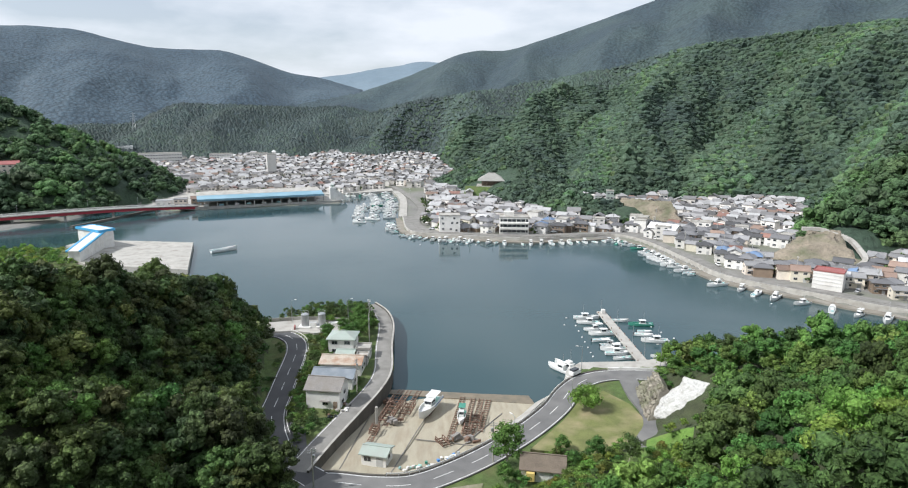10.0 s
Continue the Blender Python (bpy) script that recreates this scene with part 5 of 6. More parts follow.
def boat(name, length, beam, label, hull_mat=BOAT_WHITE, deck_mat=BOAT_DECK, cabin=True, canopy=None, motor=False, flybridge=False, mast=False, group="moored boats", category="boat", bars=False):
    top = tagged(empty(name), label, category, group)
    depth = length * 0.13 + 0.35
    hull = part("hull", hull_mesh(length, beam, depth, length * 0.06), hull_mat, top)
    part("stripe", ribbon(np.array([(-beam * 0.47, -length * 0.48, 0), (-beam * 0.503, -length * 0.1, 0), (-beam * 0.503, length * 0.02, 0)]), -0.02, 0.02, depth * 0.5, depth * 0.4), TARP_BLUE, hull, "thin painted stripe") if bars else None
    dz = depth * 0.62 - depth * 0.32 + 0.06
    part("deck", deck_mesh(length, beam, depth, dz), deck_mat, top)
    if cabin:
        cw, cl, ch = beam * 0.56, length * 0.24, 1.15 + length * 0.05
        cy = -length * 0.06
        cab = part("cabin", box((cw, cl, ch), (0, cy, dz), bevel=0.12), hull_mat if hull_mat != BOAT_GREEN else BOAT_WHITE, top)
        part("windscreen", box((cw * 0.86, 0.06, ch * 0.36), (0, cy + cl / 2 + 0.01, dz + ch * 0.52)), GLASS_DARK, cab)
        for s in (-1, 1):
            part("side_window", box((0.06, cl * 0.7, ch * 0.34), (s * (cw / 2 + 0.01), cy, dz + ch * 0.54)), GLASS_DARK, cab)
        part("cabin_roof", box((cw * 1.12, cl * 1.18, 0.1), (0, cy, dz + ch), bevel=0.03), BOAT_WHITE, cab)
        if flybridge:
            part("flybridge", box((cw * 0.9, cl * 0.7, 0.7), (0, cy - 0.1, dz + ch + 0.1), bevel=0.1), BOAT_WHITE, cab)
        part("foredeck_hatch", box((beam * 0.3, length * 0.1, 0.22), (0, length * 0.22, dz + 0.02), bevel=0.05), BOAT_WHITE, top)
    if canopy is not None:
        can = part("canopy", box((beam * 0.8, length * 0.34, 0.1), (0, -length * 0.24, dz + 2.1), bevel=0.04), canopy, top)
        for sx in (-1, 1):
            for yy in (-0.39, -0.09):
                part("pole", rod((sx * beam * 0.36, yy * length, dz), (sx * beam * 0.36, yy * length, dz + 2.1), 0.035, sides=6), METAL_GREY, can)
    if motor:
        part("outboard_motor", box((0.4, 0.45, 1.0), (0, -length / 2 - 0.18, 0.1), bevel=0.1), GLASS_DARK, top)
    if mast:
        part("mast", rod((0, -length * 0.12, dz), (0, -length * 0.12, dz + length * 0.55), 0.06, 0.035, 6), METAL_GREY, top)
    for k in (-0.2, 0.12):
        part("storage_box", box((beam * 0.35, 0.7, 0.4), (beam * 0.12, k * length - length * 0.18, dz), bevel=0.05), BOAT_AQUA, top)
    return top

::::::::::

Exercise objective:
The material above must be printed exactly, with its pictures left out.

Full answer:
10.0 s
Continue the Blender Python (bpy) script that recreates this scene with part 5 of 6. More parts follow.
def boat(name, length, beam, label, hull_mat=BOAT_WHITE, deck_mat=BOAT_DECK, cabin=True, canopy=None, motor=False, flybridge=False, mast=False, group="moored boats", category="boat", bars=False):
    top = tagged(empty(name), label, category, group)
    depth = length * 0.13 + 0.35
    hull = part("hull", hull_mesh(length, beam, depth, length * 0.06), hull_mat, top)
    part("stripe", ribbon(np.array([(-beam * 0.47, -length * 0.48, 0), (-beam * 0.503, -length * 0.1, 0), (-beam * 0.503, length * 0.02, 0)]), -0.02, 0.02, depth * 0.5, depth * 0.4), TARP_BLUE, hull, "thin painted stripe") if bars else None
    dz = depth * 0.62 - depth * 0.32 + 0.06
    part("deck", deck_mesh(length, beam, depth, dz), deck_mat, top)
    if cabin:
        cw, cl, ch = beam * 0.56, length * 0.24, 1.15 + length * 0.05
        cy = -length * 0.06
        cab = part("cabin", box((cw, cl, ch), (0, cy, dz), bevel=0.12), hull_mat if hull_mat != BOAT_GREEN else BOAT_WHITE, top)
        part("windscreen", box((cw * 0.86, 0.06, ch * 0.36), (0, cy + cl / 2 + 0.01, dz + ch * 0.52)), GLASS_DARK, cab)
        for s in (-1, 1):
            part("side_window", box((0.06, cl * 0.7, ch * 0.34), (s * (cw / 2 + 0.01), cy, dz + ch * 0.54)), GLASS_DARK, cab)
        part("cabin_roof", box((cw * 1.12, cl * 1.18, 0.1), (0, cy, dz + ch), bevel=0.03), BOAT_WHITE, cab)
        if flybridge:
            part("flybridge", box((cw * 0.9, cl * 0.7, 0.7), (0, cy - 0.1, dz + ch + 0.1), bevel=0.1), BOAT_WHITE, cab)
        part("foredeck_hatch", box((beam * 0.3, length * 0.1, 0.22), (0, length * 0.22, dz + 0.02), bevel=0.05), BOAT_WHITE, top)
    if canopy is not None:
        can = part("canopy", box((beam * 0.8, length * 0.34, 0.1), (0, -length * 0.24, dz + 2.1), bevel=0.04), canopy, top)
        for sx in (-1, 1):
            for yy in (-0.39, -0.09):
                part("pole", rod((sx * beam * 0.36, yy * length, dz), (sx * beam * 0.36, yy * length, dz + 2.1), 0.035, sides=6), METAL_GREY, can)
    if motor:
        part("outboard_motor", box((0.4, 0.45, 1.0), (0, -length / 2 - 0.18, 0.1), bevel=0.1), GLASS_DARK, top)
    if mast:
        part("mast", rod((0, -length * 0.12, dz), (0, -length * 0.12, dz + length * 0.55), 0.06, 0.035, 6), METAL_GREY, top)
    for k in (-0.2, 0.12):
        part("storage_box", box((beam * 0.35, 0.7, 0.4), (beam * 0.12, k * length - length * 0.18, dz), bevel=0.05), BOAT_AQUA, top)
    return top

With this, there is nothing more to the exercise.